Once the model is built, an unknown sample goes through all the N classifiers. Each classifier decides whether or not this sample belongs to the corresponding class. Ideally one and only one classifier should respond ‘yes’ to the unknown sample and the corresponding class will be the class that the sample belongs to, otherwise there is either a clash or a total miss. Under such a circumstance the unknown sample goes to the class with the most training samples.

2.2 Output Grouping

For SVM classifiers, if samples from two classes are ‘mixed’ together then it is difficult for SVM to draw a line or plane to distinguish the two classes. In the case of 1-v-r, suppose a class \( i \) needs to be distinguished from the remaining classes (the ‘rest’). If another class \( j \) among the rest is highly similar to \( i \) then it will also be difficult to tell \( i \) and the rest apart, even if other classes among the rest (excluding class \( j \)) are easy to be separated from \( i \). As a result, such interaction, correlation or similarity between classes \( i \) and \( j \) would contribute to a complex but less accurate model.

We tested this hypothesis using the UCI Iris dataset.
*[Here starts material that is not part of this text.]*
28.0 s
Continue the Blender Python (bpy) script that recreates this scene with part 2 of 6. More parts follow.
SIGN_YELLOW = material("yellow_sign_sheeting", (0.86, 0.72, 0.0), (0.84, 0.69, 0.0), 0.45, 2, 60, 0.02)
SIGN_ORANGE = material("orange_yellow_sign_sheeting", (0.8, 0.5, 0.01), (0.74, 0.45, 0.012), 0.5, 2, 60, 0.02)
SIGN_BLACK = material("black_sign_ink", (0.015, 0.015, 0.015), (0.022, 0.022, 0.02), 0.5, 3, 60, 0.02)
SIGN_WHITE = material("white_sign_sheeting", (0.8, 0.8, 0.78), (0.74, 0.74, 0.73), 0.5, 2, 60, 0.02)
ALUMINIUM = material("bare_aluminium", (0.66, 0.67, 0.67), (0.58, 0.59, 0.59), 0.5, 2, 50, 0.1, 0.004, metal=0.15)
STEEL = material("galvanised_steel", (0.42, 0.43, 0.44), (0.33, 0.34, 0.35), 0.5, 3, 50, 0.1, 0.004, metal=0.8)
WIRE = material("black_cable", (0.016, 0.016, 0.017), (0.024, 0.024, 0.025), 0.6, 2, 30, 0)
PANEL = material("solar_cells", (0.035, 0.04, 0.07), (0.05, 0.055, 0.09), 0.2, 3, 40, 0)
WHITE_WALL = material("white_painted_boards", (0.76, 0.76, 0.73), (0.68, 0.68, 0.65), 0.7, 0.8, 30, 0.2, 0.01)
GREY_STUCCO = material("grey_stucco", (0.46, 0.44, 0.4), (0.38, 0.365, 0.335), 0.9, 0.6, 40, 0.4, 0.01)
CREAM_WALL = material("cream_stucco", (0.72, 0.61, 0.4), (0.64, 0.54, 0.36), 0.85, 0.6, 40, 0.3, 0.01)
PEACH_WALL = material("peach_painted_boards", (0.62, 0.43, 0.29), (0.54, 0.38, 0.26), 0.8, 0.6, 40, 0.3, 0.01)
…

We duplicated all samples from class 3 and labelled them as class 4, train a linear SVM model using 1-v-r method, ran a prediction on training set and ran a 10-fold cross prediction with classifier and the data set. We then merged samples from classes 3 and 4 and labelled them as a new class (grouping), trained and validated an additional 3-versus-4 classifier and merged the results from both classifiers (Table 1).

Table 1 Iris 1-v-r SVM classification performance

If the classifier cannot tell 3 and 4 apart, then the best chance of classification error between 3 and 4 should be 50 % (random guessing). Then the cross validated accuracy should be around 71 % instead of 65.86 %. In other words, the strong similarity between class 3 and 4 should not but has affected the performance of other classification tasks. While with class 3 and 4 grouped, we seem to eliminate such undesirable interference.
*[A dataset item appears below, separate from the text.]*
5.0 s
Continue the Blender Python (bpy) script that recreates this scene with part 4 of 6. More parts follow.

2.3 Output-Grouping-One-Versus-Rest (OG) Algorithm

We propose an algorithm, OG, which aggregates outputs (classes) by their ‘similarity’ in groups, then treats the groups as new classes and performs 1-v-r learning.
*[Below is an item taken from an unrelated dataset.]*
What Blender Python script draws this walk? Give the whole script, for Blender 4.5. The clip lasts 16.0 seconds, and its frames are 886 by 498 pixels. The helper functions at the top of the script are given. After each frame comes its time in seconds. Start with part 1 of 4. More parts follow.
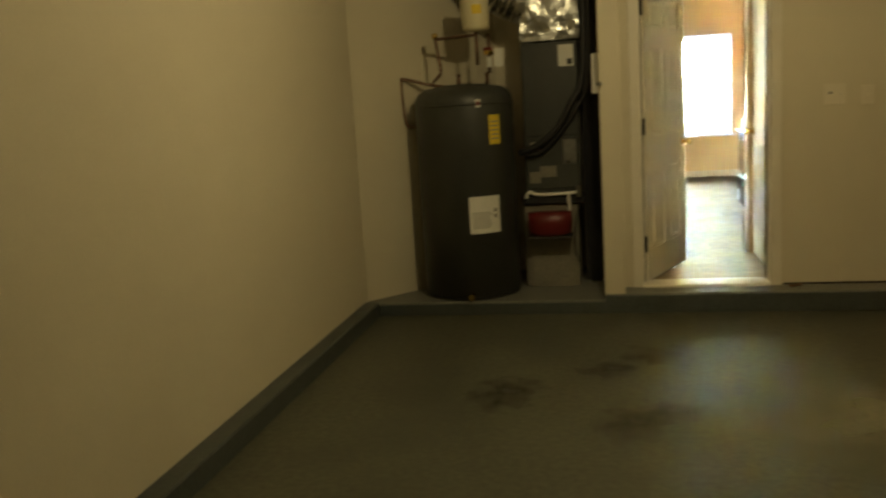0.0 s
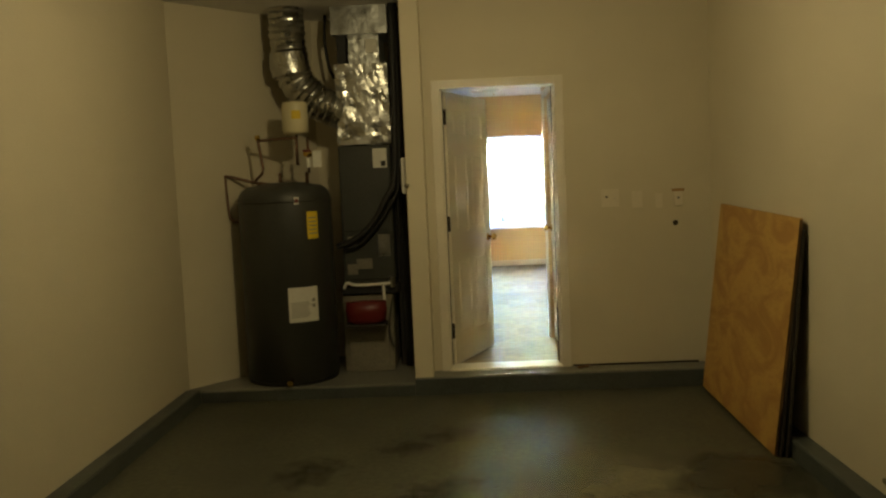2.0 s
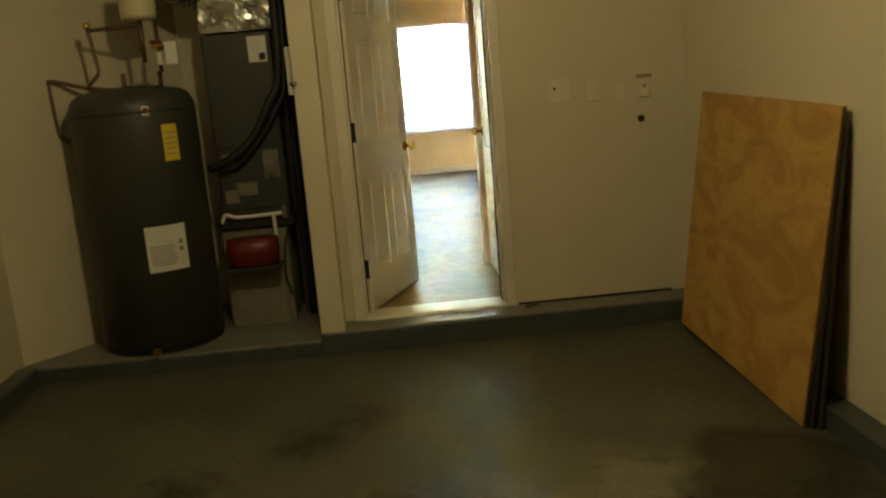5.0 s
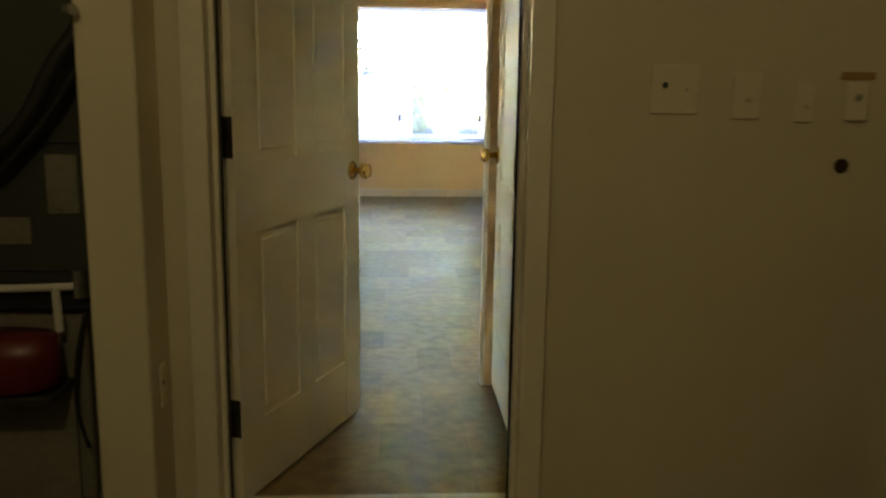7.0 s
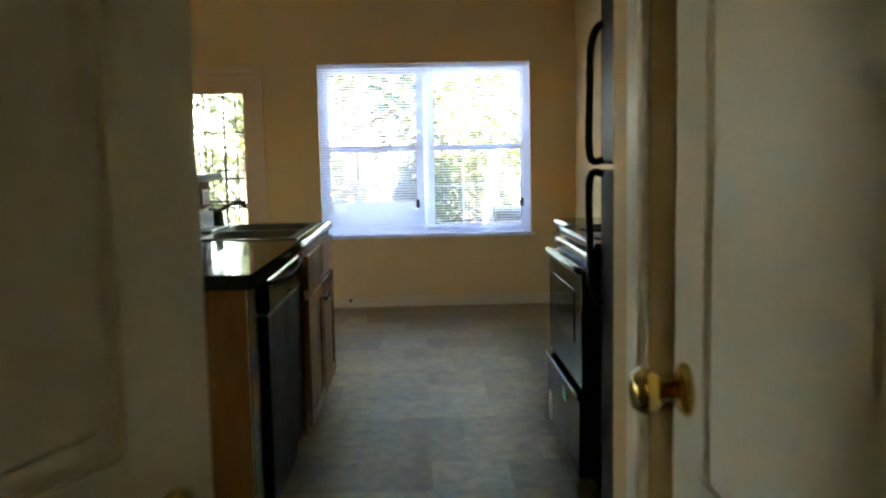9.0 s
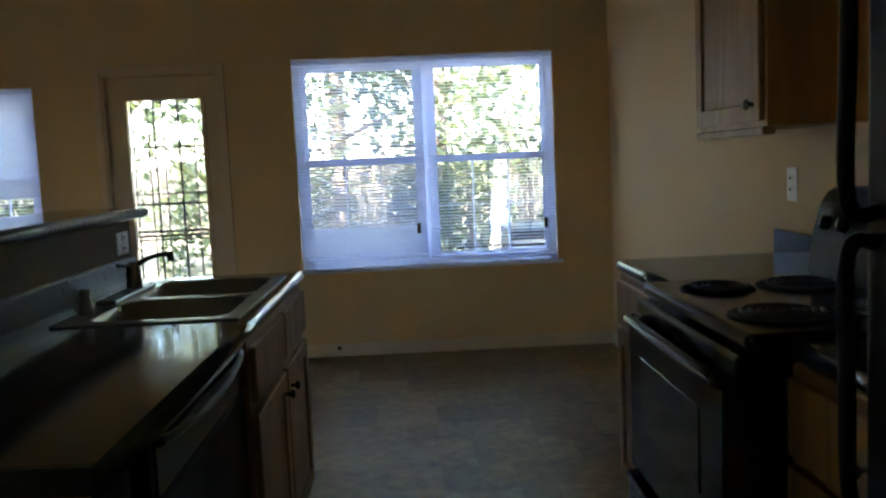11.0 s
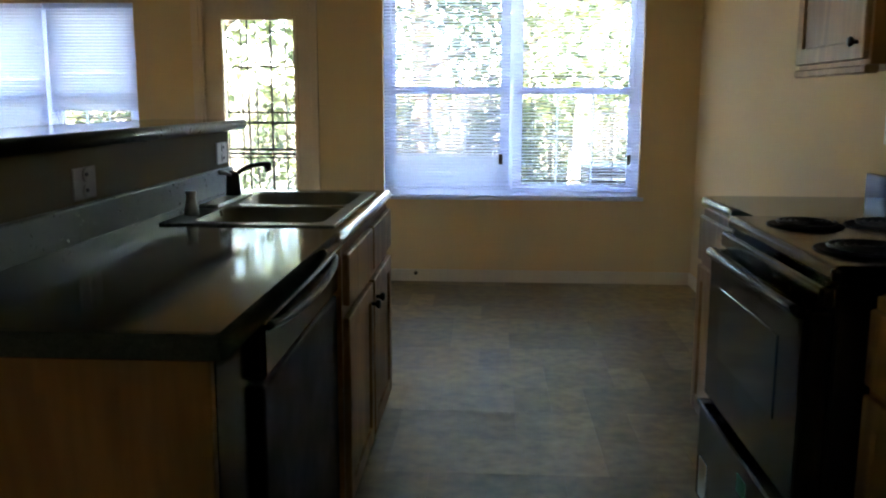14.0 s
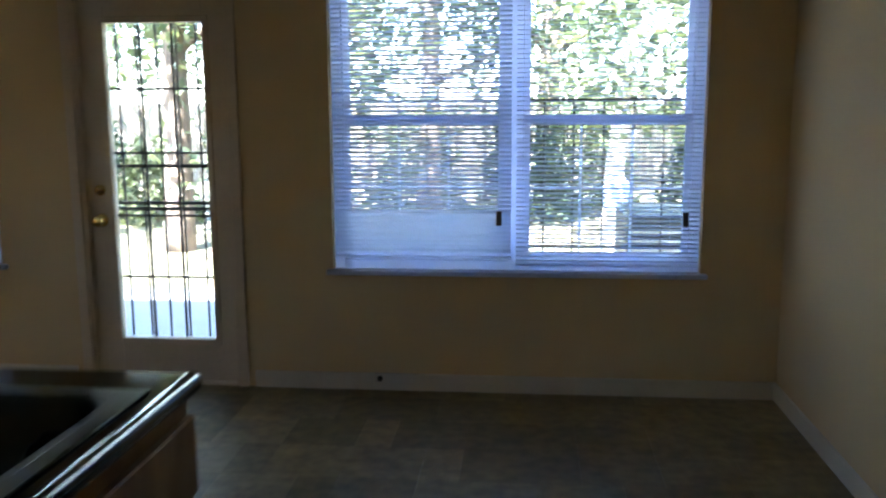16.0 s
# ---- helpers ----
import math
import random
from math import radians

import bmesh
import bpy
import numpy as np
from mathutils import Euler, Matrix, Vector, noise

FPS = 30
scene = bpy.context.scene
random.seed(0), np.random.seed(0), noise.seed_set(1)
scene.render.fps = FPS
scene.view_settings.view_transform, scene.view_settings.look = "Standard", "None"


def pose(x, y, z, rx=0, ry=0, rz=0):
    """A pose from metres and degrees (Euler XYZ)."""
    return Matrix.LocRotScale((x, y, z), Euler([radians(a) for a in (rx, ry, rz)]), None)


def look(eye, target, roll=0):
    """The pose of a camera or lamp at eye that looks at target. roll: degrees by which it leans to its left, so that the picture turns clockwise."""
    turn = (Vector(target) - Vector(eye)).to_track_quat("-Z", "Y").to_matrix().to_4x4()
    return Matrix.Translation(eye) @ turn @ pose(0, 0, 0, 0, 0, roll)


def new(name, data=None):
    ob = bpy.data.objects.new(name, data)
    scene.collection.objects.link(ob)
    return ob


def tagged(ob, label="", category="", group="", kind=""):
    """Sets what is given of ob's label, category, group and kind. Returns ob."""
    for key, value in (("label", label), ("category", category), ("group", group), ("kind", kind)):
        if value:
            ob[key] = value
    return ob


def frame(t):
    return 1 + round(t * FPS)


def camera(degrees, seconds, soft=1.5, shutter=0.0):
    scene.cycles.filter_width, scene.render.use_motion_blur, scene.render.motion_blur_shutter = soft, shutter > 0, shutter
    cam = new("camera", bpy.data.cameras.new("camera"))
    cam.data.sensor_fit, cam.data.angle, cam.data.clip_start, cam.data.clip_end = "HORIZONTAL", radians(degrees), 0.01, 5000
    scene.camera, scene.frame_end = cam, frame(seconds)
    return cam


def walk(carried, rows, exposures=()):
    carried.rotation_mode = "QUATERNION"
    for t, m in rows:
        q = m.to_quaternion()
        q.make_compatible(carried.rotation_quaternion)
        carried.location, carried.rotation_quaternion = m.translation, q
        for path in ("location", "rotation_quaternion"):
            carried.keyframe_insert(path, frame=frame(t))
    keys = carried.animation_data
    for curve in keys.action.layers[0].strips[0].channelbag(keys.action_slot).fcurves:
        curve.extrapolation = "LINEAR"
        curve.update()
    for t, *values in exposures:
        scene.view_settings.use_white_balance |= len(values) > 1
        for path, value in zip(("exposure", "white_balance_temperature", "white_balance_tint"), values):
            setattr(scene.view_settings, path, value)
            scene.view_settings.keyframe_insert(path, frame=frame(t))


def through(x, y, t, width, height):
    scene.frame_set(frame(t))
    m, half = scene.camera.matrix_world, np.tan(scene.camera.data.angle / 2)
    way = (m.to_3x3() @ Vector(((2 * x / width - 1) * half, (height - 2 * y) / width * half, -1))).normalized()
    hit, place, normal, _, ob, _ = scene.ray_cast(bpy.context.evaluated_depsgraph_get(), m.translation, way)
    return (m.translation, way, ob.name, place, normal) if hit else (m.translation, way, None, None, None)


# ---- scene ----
cam = camera(54.0, 16.0, soft=2.2, shutter=0.5)
PATH = [
    (0, (-0.152, -5.861, 1.311), (-0.55, -3.929, 0.977), -3.6),
    (0.5, (-0.002, -6.09, 1.348), (-0.252, -4.132, 1.023), -3.3),
    (1, (0.202, -6.28, 1.364), (-0.006, -4.312, 1.079), -2.9),
    (1.5, (0.193, -6.269, 1.361), (0.058, -4.286, 1.141), -2.7),
    (2, (0.175, -6.25, 1.396), (0.112, -4.257, 1.235), -2.5),
    (2.5, (0.106, -6.257, 1.393), (0.121, -4.264, 1.231), -2.3),
    (3, (0.09, -6.228, 1.388), (0.155, -4.243, 1.148), -2.5),
    (3.5, (0.076, -6.155, 1.37), (0.167, -4.183, 1.048), -3.4),
    (3.7, (0.116, -6.062, 1.376), (0.197, -4.096, 1.017), -4.1),
    (5.8, (0.25, -3.795, 1.277), (0.383, -1.839, 0.882), -4.4),
    (6, (0.288, -3.515, 1.255), (0.453, -1.542, 0.967), -3.4),
    (6.5, (0.375, -2.849, 1.235), (0.553, -0.871, 0.996), -0.4),
    (7, (0.464, -2.234, 1.207), (0.58, -0.272, 0.837), 0.8),
    (7.5, (0.516, -1.617, 1.18), (0.546, 0.345, 0.794), 0.3),
    (8, (0.52, -0.997, 1.176), (0.511, 0.978, 0.861), -0.4),
    (8.5, (0.538, -0.432, 1.201), (0.545, 1.551, 0.947), -0.6),
    (8.7, (0.547, -0.234, 1.216), (0.595, 1.751, 0.982), -0.9),
    (10.8, (0.548, 1.352, 1.294), (0.582, 3.345, 1.127), -2.3),
    (11, (0.51, 1.393, 1.298), (0.571, 3.382, 1.098), -2.5),
    (11.5, (0.44, 1.396, 1.292), (0.587, 3.373, 1.028), -2.3),
    (12, (0.435, 1.368, 1.296), (0.62, 3.335, 0.987), -1.3),
    (12.5, (0.526, 1.311, 1.294), (0.445, 3.277, 0.937), -1.3),
    (13, (0.528, 1.21, 1.276), (0.385, 3.17, 0.903), -1.1),
    (13.5, (0.497, 1.209, 1.253), (0.386, 3.174, 0.897), -0.3),
    (14, (0.462, 1.31, 1.257), (0.357, 3.278, 0.918), 0.2),
    (14.5, (0.467, 1.586, 1.307), (0.349, 3.557, 0.985), 0.7),
    (15, (0.545, 2.052, 1.31), (0.393, 4.026, 1.029), 1.0),
    (15.5, (0.605, 2.58, 1.333), (0.433, 4.547, 1.014), 1.3),
    (16, (0.665, 3.186, 1.381), (0.475, 5.15, 1.058), -0.3),
]
EXPOSURES = [(0.0, 8.0, 7000, 10), (1.0, 8.05, 7000, 10), (2.5, 7.6, 7000, 10), (3.5, 7.7, 7000, 10), (6.0, 7.85, 7100, 10), (7.0, 6.75, 7200, 9),
             (8.5, 5.8, 7100, 9), (11.0, 4.4, 6100, 11), (12.5, 4.88, 6200, 11), (13.0, 5.08, 6400, 11), (14.0, 5.2, 6400, 11), (14.5, 5.15, 6300, 11), (15.0, 4.92, 6100, 11),
             (15.5, 4.55, 5700, 11), (16.0, 4.2, 5500, 11)]
walk(cam, [(t, look(eye, target, roll)) for t, eye, target, roll in PATH], EXPOSURES)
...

The algorithm has six components: (1) similarity scorer, (2) class grouper, (3) 1-v-r trainer, (4) intra-group classifier trainer, (5) 1-v-r predictor and (6) intra-group predictor (Figs. 1 and 2; Table 2).

Fig. 1
figure 1

Training components (14) of OG

Fig. 2
figure 2

Prediction components (5 and 6) of OG

Table 2 Grouping algorithm of OG

OG attempts to group “hard-to-tell-apart” classes together so that it should be able to reduce the model complexity, improved the accuracy and further increase the prediction speed. However the speed-up is at the cost of an additional training/prediction, grouping and result merging.

3 Experiments

The OG was evaluated on seven different data sets: UCI Iris Plant, UCI Glass Identification, UCI Vowel, Statlog Handwritten Letters, Statlog Satimage, USPS and MNIST [11]. The values in each data set have been scaled to [0, 1].

Each data set was trained and tested with five multiclass SVM algorithms: OG, OGPG, 1-v-r, 1-v-1 and ECOC [11]. OG is the implementation of our proposed algorithm under the scikit-learn framework, while 1-v-r, 1-v-1 and ECOC are the existing implementations in scikit-learn [12]. All the algorithms use SVC [2] to train and test the SVM models.

To further address the effectiveness of grouping, we introduce a variant of OG, OG with pre-computed group (OGPG), by supplying the algorithm pre-computed groups.

The experiment for each method ran 50 times for the averaged measurements. Each time the model was trained by randomly-spit 2/3 of the data set and validated on the remaining 1/3 (Table 3).

Table 3 Experiment data sets, parameters and pre-computed groups (OGPG only)

4 Results

The accuracy is close for all algorithms except for ECOC in some occasions across all the datasets. OG and OGPG perform slightly better than 1-v-r algorithm on smaller datasets (iris, glass and vowel). However we cannot conclude which algorithm is the best in terms of accuracy (Table 4).

Table 4 Averaged accuracy, model size and time consumption of OG, 1-v-r, 1-v-1 and ECOC

On large data sets (satimage, usps and mnist) OG and OGPG slightly reduced the training time and significantly reduced the prediction time by 0.8–29.2 % and 5.4–30.6 % respectively, compared with 1-v-r method. OGPG is the fastest in terms of prediction, seconded by OG.

On smaller data sets, OG and OGPG’s worse speed performance were caused by the fact that the overhead of additional grouping and merging dominates the time consumption of SVM training and prediction.

Even though OG performs an additional training/prediction to determine the grouping on another 33–50 % of the training set, its training time is still less than 1-v-r. The model size is also slightly decreased for all data sets except for usps and mnist.

5 Discussions and Conclusions

To our disappointment neither OG nor OGPG did improve the accuracy. Our speculation during the experiment shows that the accuracy tends to be saturated at a certain point when the number of training samples is large enough or the parameters of SVM are fairly well optimised.

We may conclude that OG and OGPG improve the speed performance of 1-v-r method even at the cost of performing additional classification tasks.

Our findings show that output grouping is effective at reducing the training complexity of 1-v-r multi-class classification tasks using support vector machines. Nevertheless output grouping can be used to boost the prediction speed of multiclass SVMs with no extra cost. We are now investigating the cause of the saturated accuracy and working on combining input and output grouping methods [8, 9, 1316] for better classification accuracy.